Speaking of which, start by using Vector.splitAt to define a bisect function that splits a vector in half:
def bisect[A](xs: Vector[A]) = {
val mid = xs.length / 2
xs splitAt mid
}
A merge sort breaks a vector down into single-element (or empty) vectors and then puts them back together, sorting the elements of each block as it combines them. Start with the merge function that puts the blocks back together after you’ve broken them down:
def merge(left: Vector[Int], right: Vector[Int]) = {
@tailrec
def mergeWith(l: Vector[Int], r: Vector[Int], acc: Vector[Int]): Vector[Int] = {
(l.isEmpty, r.isEmpty) match {
// If either side is empty, just add
// the non-empty side to the accumulator.
case (true, _) => acc ++ r
case (_, true) => acc ++ l
// Compare the head elements, and add
// the lesser head value to the
// accumulator. Then call recursively.
case _ =>
val lh = l.head
val rh = r.head
val (next, l2, r2) =
if (lh < rh) (lh, l.tail, r)
else (rh, l, r.tail)
mergeWith(l2, r2, acc :+ next)
}
}
mergeWith(left, right, Vector[Int]())
}
Now mergeSort can use bisect and merge to break down the vector and then merge it back together:
def mergeSort(as: Vector[Int]): Vector[Int] =
as match {
case Vector() => as
case Vector(a) => as
case _ =>
val (l, r) = bisect(as)
merge(mergeSort(l), mergeSort(r))
}
val xs: = Vector(43,48,3,23,28,6,25,43,16)
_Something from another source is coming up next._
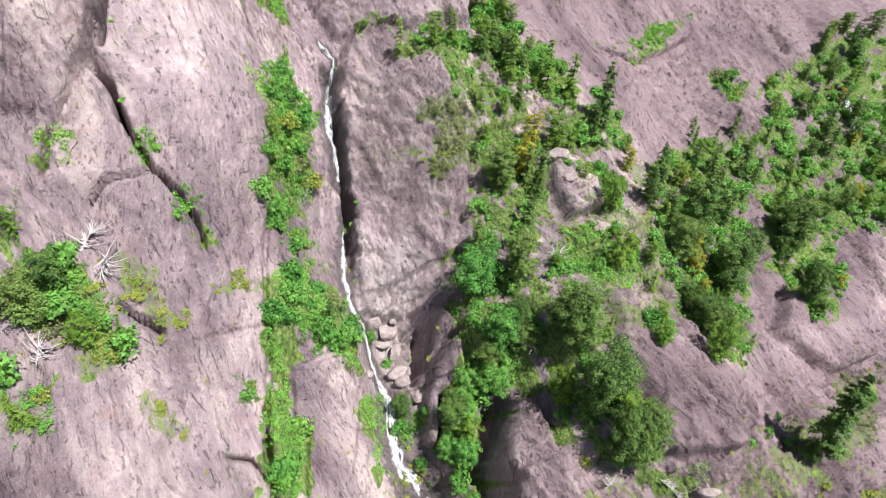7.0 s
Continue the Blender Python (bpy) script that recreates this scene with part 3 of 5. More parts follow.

val sorted: Vector[Int] = mergeSort(xs)
// sorted: Vector[Int] =
// Vector(3, 6, 16, 23, 25, 28, 43, 43, 48)
A quick announcement: I’ve got some instructional material to develop. Unfortunately it’s going to take up a fair amount of my time. This is probably the last Scala Saturday post for a little while, but I hope to pick back up in a month or two.